Flair and Razor seem game for everything. Flair feels totally on and Razor more than holds his own. I started watching after Razor was already a babyface IC-title mainstay so I can only imagine the hesitation as a fan committing to The Diamond Studd as a main event player. But his alliance with Flair and Heenan paid off.

Savage is a master storyteller. The extended 2-on-1 and the post-match uncertainty about Perfect are the epitome of things missing from today's "story" based matches. Savage (and the WWF in general during this era) were fantastic at hammering home the important tales. Not a big fan of Perfect briefly walking out though because it didn't really have an impetus other than Savage getting beat up for a while. I really do appreciate not turning Hennig into an automatic face based on one angle, but this match feels like Vince had a checklist of moments and put it all together without telling a complete story.
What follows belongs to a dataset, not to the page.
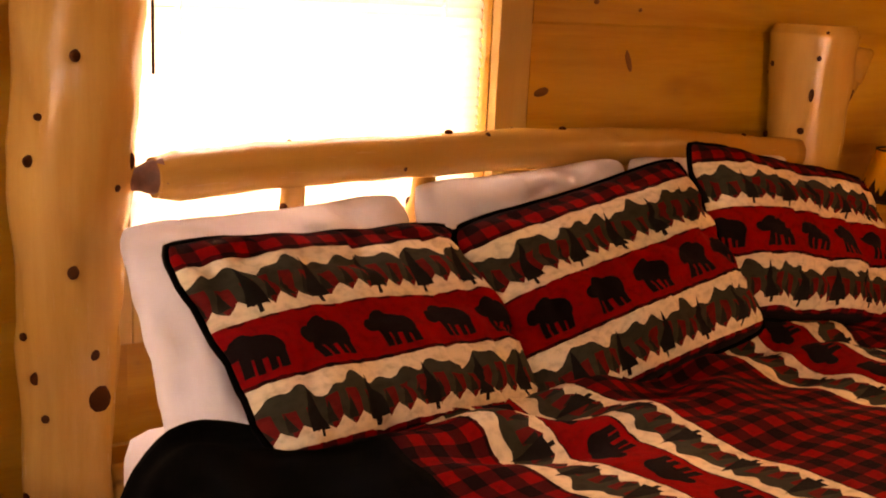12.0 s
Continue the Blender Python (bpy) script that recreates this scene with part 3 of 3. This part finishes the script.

And the ending is just a huge letdown, even taking into account Perfect getting two visual pins. If anything, it did get me interested in seeing Perfect against both Flair and Razor, although I don't think the latter match ever happened on TV, PPV or tape.

This is a big case of "what might have been" with Savage getting phased almost totally out of the ring and Flair leaving, this great story doesn't go anywhere other than the famous Raw LLT match.

Also, I guess Vince was desperate for faces with Bulldog and Warrior out because Perfect doing the Halloween Havoc 1995 turn on Savage 3 years early would have been the best thing ever. Pull the trigger on a WWF Flair faction with Flair, Razor, Perfect, Heenan and another threat (debut Bigelow or Luger as the missing piece?) and all of a sudden you have 1993 WWF set up to be the best thing ever.